Description of the task:
Scan the data below for the string "scene". Copy every line where it appears.

Supplied entries:

________________________________________

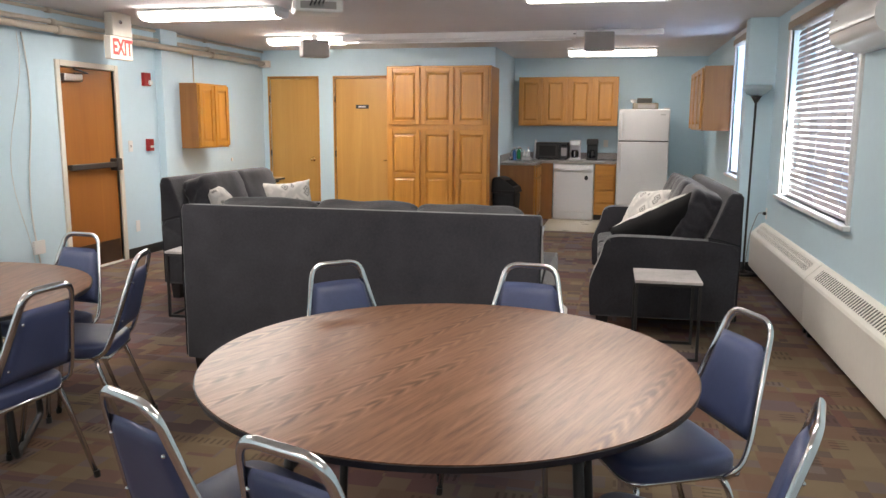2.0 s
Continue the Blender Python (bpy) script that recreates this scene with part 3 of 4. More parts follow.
tall_cabinet()
wall_cabinet("wall_cabinet", pose(-1.60, 12.105, 1.405), 1.50, 0.735, KNORTH - 12.108, 4, "row of four honey oak wall cabinets over the counter")
wall_cabinet("wall_cabinet", pose(0.865, 10.96, 1.372, 0, 0, -90), 1.46, 0.735, EAST2 - 0.868, 3, "honey oak wall cabinet beside the tall window", "high")
wall_cabinet("wall_cabinet", pose(-4.795, 8.17, 1.14, 0, 0, 90), 0.70, 0.745, -4.795 - WEST - 0.003, 2, "small honey oak wall cabinet with two doors", "low")


def kitchen():
    left = KWEST - 0.06
    # base run along the far wall and the return with the sink
    face, leg_face, leg_end, top = 11.78, -1.27, 11.06, 0.85
    b = thing("base_cabinet", "honey oak base cabinet under the sink with plain end panel", "cabinet", pose(left + 0.002, leg_end, 0))
    w, d = leg_face - left - 0.002, KNORTH - leg_end - 0.002
    part("body", boxed(0, w, 0, d, 0.09, top), M_OAK, b)
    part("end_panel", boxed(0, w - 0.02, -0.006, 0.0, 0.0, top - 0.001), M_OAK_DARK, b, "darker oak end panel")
    part("toe_board", boxed(0, w - 0.06, 0.01, d, 0.0, 0.088), M_BASE, b)
    for a0, a1 in ((0.03, 0.43), (0.46, 0.66)):
        dr = part("drawer_front", boxed(w, w + 0.022, a0, a1, top - 0.17, top - 0.03, bevel=0.009, seg=2), M_OAK_H, b)
        if a1 - a0 > 0.3:
            half = (a1 - a0) / 2
            for k in range(2):
                panel_door("cabinet_door", b, half - 0.006, 0.535, pose(w + 0.027, a0 + k * half, 0.12, 0, 0, 90), 1)
        else:
            for z0, z1 in ((0.12, 0.385), (0.405, 0.655)):
                part("drawer_front", boxed(w, w + 0.022, a0, a1, z0, z1, bevel=0.009, seg=2), M_OAK_H, b)
    dr = thing("drawer_unit", "honey oak base cabinet with four drawers", "cabinet", pose(-0.46, face, 0))
    part("body", boxed(0, 0.31, 0, KNORTH - face - 0.002, 0.09, top), M_OAK, dr)
    part("toe_board", boxed(0, 0.31, 0.05, 0.4, 0, 0.088), M_BASE, dr)
    for z0, z1 in ((0.69, 0.82), (0.465, 0.67), (0.275, 0.445), (0.11, 0.255)):
        part("drawer_front", boxed(0.02, 0.29, -0.022, 0.0, z0, z1, bevel=0.009, seg=2), M_OAK_H, dr)
    # filler beside the dishwasher
    fl = thing("filler_post", "narrow oak filler beside the dishwasher", "cabinet", pose(leg_face, face, 0))
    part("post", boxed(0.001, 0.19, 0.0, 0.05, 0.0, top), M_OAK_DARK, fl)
    # dishwasher
    dw = thing("dishwasher", "white built-in dishwasher with a small black sticker", "dishwasher", pose(-1.07, face, 0))
    part("body", boxed(0.002, 0.598, 0.0, 0.55, 0.10, top - 0.012), M_WHITE, dw)
    part("front_door", boxed(0.004, 0.596, -0.028, 0.0, 0.13, 0.732, bevel=0.008, seg=2), M_FRIDGE, dw)
    pn = B()
    prism(pn, [(-0.034, 0.737), (-0.04, 0.777), (-0.03, 0.832), (0.0, 0.835), (0.0, 0.737)], 0.004, 0.596, "x", bevel=0.004)
    panel = part("control_panel", pn, M_FRIDGE, dw)
    hd = B()
    sweep(hd, [(0.05 + 0.5 * k / 12, -0.042 - 0.012 * math.sin(math.pi * k / 12), 0.782 - 0.02 * math.sin(math.pi * k / 12)) for k in range(13)], 0.012, 0.009)
    part("door_handle", hd, M_FRIDGE, panel, "", True)
    part("kick_panel", boxed(0.004, 0.596, -0.012, 0.0, 0.012, 0.118, bevel=0.003), M_FRIDGE, dw)
    st = B()
    bmesh.ops.create_circle(st, cap_ends=True, segments=20, radius=0.03, matrix=Matrix.Translation((0.49, -0.0292, 0.64)) @ Matrix.Rotation(radians(90), 4, "X") @ Matrix.Diagonal((0.9, 1.2, 1, 1)))
    part("sticker", st, M_BLACK, dw, "black and white round sticker")
    # countertop in an L with backsplash
    ct = thing("countertop", "grey speckled laminate countertop with a low backsplash", "countertop")
    t = B()
    prism(t, [(left + 0.002, leg_end - 0.02), (leg_face + 0.025, leg_end - 0.02), (leg_face + 0.025, face - 0.025), (-0.145, face - 0.025), (-0.145, KNORTH - 0.002), (left + 0.002, KNORTH - 0.002)], top + 0.001, top + 0.04, "z", bevel=0.008)
    part("worktop", t, M_COUNTER, ct)
    part("backsplash", boxed(left + 0.022, -0.145, KNORTH - 0.022, KNORTH - 0.002, top + 0.041, top + 0.14, bevel=0.003), M_COUNTER, ct)
    part("backsplash", boxed(left + 0.002, left + 0.02, leg_end - 0.02, KNORTH - 0.003, top + 0.041, top + 0.14, bevel=0.003), M_COUNTER, ct)
    zt = top + 0.0405
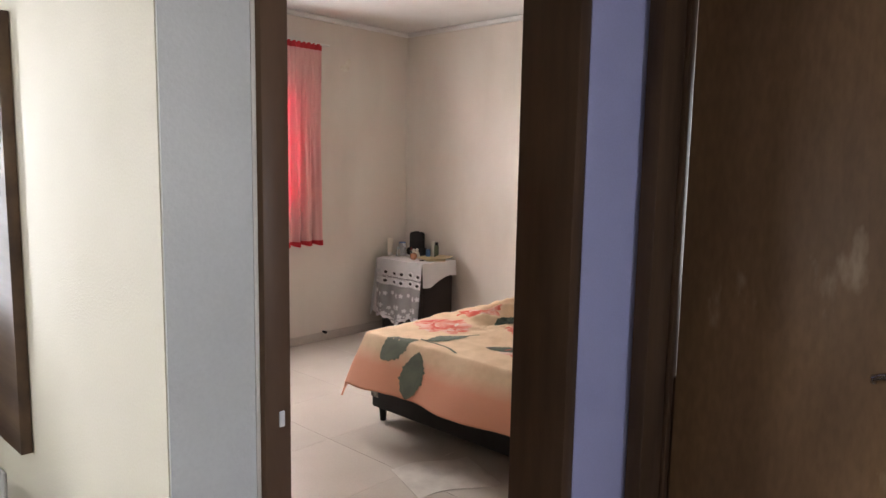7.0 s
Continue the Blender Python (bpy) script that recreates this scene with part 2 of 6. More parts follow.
def dyed_border(m, colour):
    """Dyes the edge of a cloth by its woven coordinates, fading softly inwards."""
    nt = m.node_tree
    uv = nt.nodes.new("ShaderNodeUVMap")
    uv.uv_map = "weave"
    sep = nt.nodes.new("ShaderNodeSeparateXYZ")
    nt.links.new(uv.outputs[0], sep.inputs[0])
    ends = ramp(nt, sep.outputs[0], [(0.0, (1, 1, 1)), (0.06, (1, 1, 1)), (0.10, (0, 0, 0)), (0.875, (0, 0, 0)), (0.92, (1, 1, 1)), (1.0, (1, 1, 1))])
    sides = ramp(nt, sep.outputs[1], [(0.0, (1, 1, 1)), (0.10, (1, 1, 1)), (0.17, (0, 0, 0)), (0.86, (0, 0, 0)), (0.91, (1, 1, 1)), (1.0, (1, 1, 1))])
    top = nt.nodes.new("ShaderNodeMath")
    top.operation = 'MAXIMUM'
    nt.links.new(ends, top.inputs[0])
    nt.links.new(sides, top.inputs[1])
    b = nt.nodes["Principled BSDF"]
    before = b.inputs["Base Color"].links[0].from_socket
    mx = nt.nodes.new("ShaderNodeMix")
    mx.data_type = 'RGBA'
    nt.links.new(top.outputs[0], mx.inputs[0])
    nt.links.new(before, mx.inputs[6])
    mx.inputs[7].default_value = (*colour, 1)
    nt.links.new(mx.outputs[2], b.inputs["Base Color"])


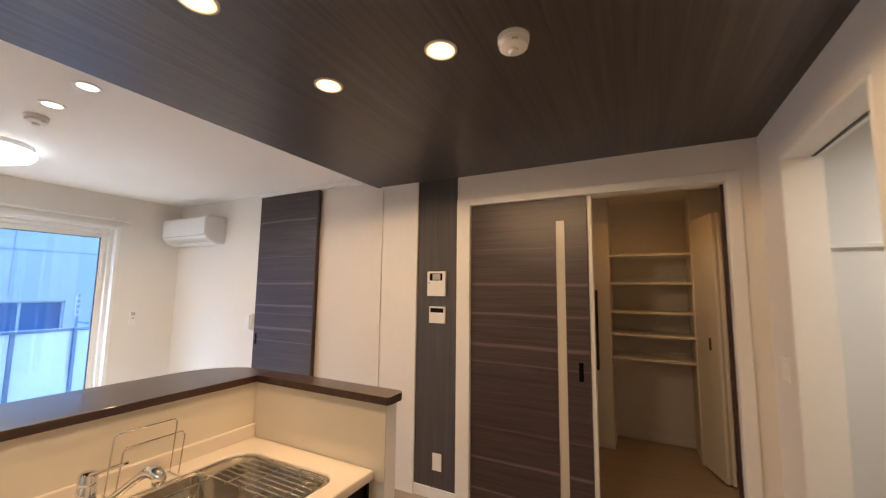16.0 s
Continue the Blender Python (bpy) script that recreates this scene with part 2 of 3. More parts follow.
def box(*spans, bevel=0.0, seg=2):
    """One mesh of boxes, each (x0, y0, z0, x1, y1, z1)."""
    bm = bmesh.new()
    for x0, y0, z0, x1, y1, z1 in spans:
        bmesh.ops.create_cube(bm, size=1, matrix=Matrix.LocRotScale(((x0 + x1) / 2, (y0 + y1) / 2, (z0 + z1) / 2), None, (abs(x1 - x0), abs(y1 - y0), abs(z1 - z0))))
    if bevel:
        bmesh.ops.bevel(bm, geom=bm.edges[:], offset=bevel, segments=seg, profile=0.5, affect="EDGES", clamp_overlap=True)
    return bm


def structure(name, bm, material, label, category):
    return tagged(part(name, bm, material), label, category, kind="structure")


def tube(points, radius, sides=8, closed=False, bm=None):
    bm = bm or bmesh.new()
    pts = [Vector(p) for p in points]
    rings, n, up = [], len(points), None
    for i, p in enumerate(pts):
        a = pts[i - 1] if i or closed else p
        c = pts[(i + 1) % n] if i < n - 1 or closed else p
        d = (c - a).normalized()
        if up is None:
            up = d.orthogonal().normalized()
        up = (up - d * up.dot(d)).normalized()
        side = d.cross(up)
        r = radius[i] if isinstance(radius, (list, tuple)) else radius
        rings.append([bm.verts.new(p + (up * math.cos(k) + side * math.sin(k)) * r) for k in [2 * math.pi * j / sides for j in range(sides)]])
    for i in range(n if closed else n - 1):
        a, b = rings[i], rings[(i + 1) % n]
        for j in range(sides):
            bm.faces.new((a[j], b[j], b[(j + 1) % sides], a[(j + 1) % sides]))
    if not closed:
        bm.faces.new(rings[0])
        bm.faces.new(rings[-1][::-1])
    bmesh.ops.recalc_face_normals(bm, faces=bm.faces[:])
    return bm


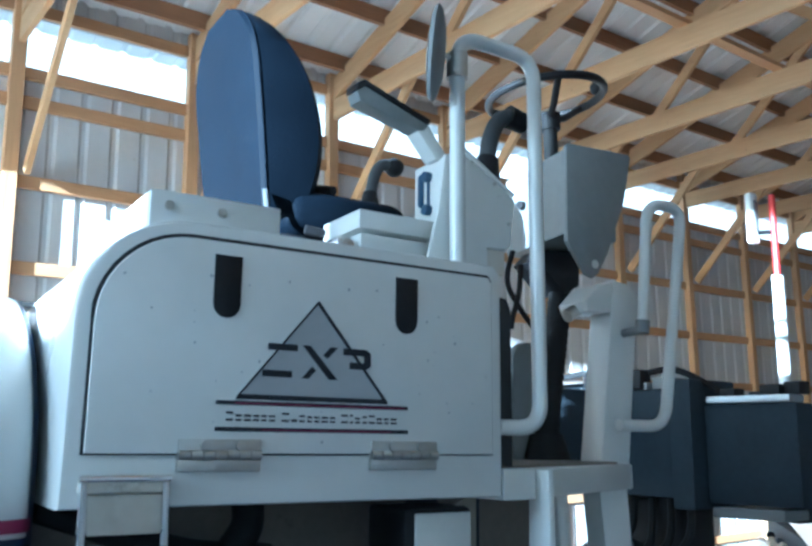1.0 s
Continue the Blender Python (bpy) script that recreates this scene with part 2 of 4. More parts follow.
def solid(name, bm, material, label="", category="", group="", kind="", soft=True, at=None):
    """One mesh object of its own at top level."""
    at = Vector(at) if at is not None else Vector()
    me = mesh_of(name, bm, material, at)
    if soft:
        smooth(me)
    ob = new(name, me)
    ob.location = at
    return tagged(ob, label, category, group, kind)


def B():
    return bmesh.new()


def box(bm, x0, x1, y0, y1, z0, z1, bevel=0.0, m=None, seg=2):
    """An upright block between the given sides, its edges rounded by bevel."""
    vs = bmesh.ops.create_cube(bm, size=1)["verts"]
    for v in vs:
        v.co = Vector((x0 if v.co.x < 0 else x1, y0 if v.co.y < 0 else y1, z0 if v.co.z < 0 else z1))
    if bevel:
        es = list({e for v in vs for e in v.link_edges})
        r = bmesh.ops.bevel(bm, geom=es, offset=bevel, segments=seg, affect="EDGES", profile=0.5)
        vs = list({v for f in r["faces"] for v in f.verts} | {v for v in vs if v.is_valid})
    if m is not None:
        vs = [v for v in vs if v.is_valid]
        bmesh.ops.transform(bm, matrix=m, verts=vs)
    return bm


def prism(bm, pts, axis, a0, a1, bevel=0.0, m=None):
    """A flat outline, drawn out along an axis from a0 to a1. pts: pairs in the other two axes, in x, y, z order."""
    def at(p, a):
        return {"x": (a, p[0], p[1]), "y": (p[0], a, p[1]), "z": (p[0], p[1], a)}[axis]
    lo = [bm.verts.new(at(p, a0)) for p in pts]
    hi = [bm.verts.new(at(p, a1)) for p in pts]
    fs = [bm.faces.new(lo), bm.faces.new(hi[::-1])]
    k = len(pts)
    for i in range(k):
        fs.append(bm.faces.new((lo[i], hi[i], hi[(i + 1) % k], lo[(i + 1) % k])))
    vs = lo + hi
    if bevel:
        bmesh.ops.recalc_face_normals(bm, faces=fs)
        es = list({e for f in fs[:2] for e in f.edges})
        r = bmesh.ops.bevel(bm, geom=es, offset=bevel, segments=2, affect="EDGES", profile=0.5)
        vs = [v for v in vs if v.is_valid] + list({v for f in r["faces"] for v in f.verts})
    if m is not None:
        bmesh.ops.transform(bm, matrix=m, verts=list(set(vs)))
    return bm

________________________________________

Result for this exercise:
Continue the Blender Python (bpy) script that recreates this scene with part 3 of 4. More parts follow.
Continue the Blender Python (bpy) script that recreates this scene with part 2 of 6. More parts follow.
Continue the Blender Python (bpy) script that recreates this scene with part 2 of 3. More parts follow.
Continue the Blender Python (bpy) script that recreates this scene with part 2 of 4. More parts follow.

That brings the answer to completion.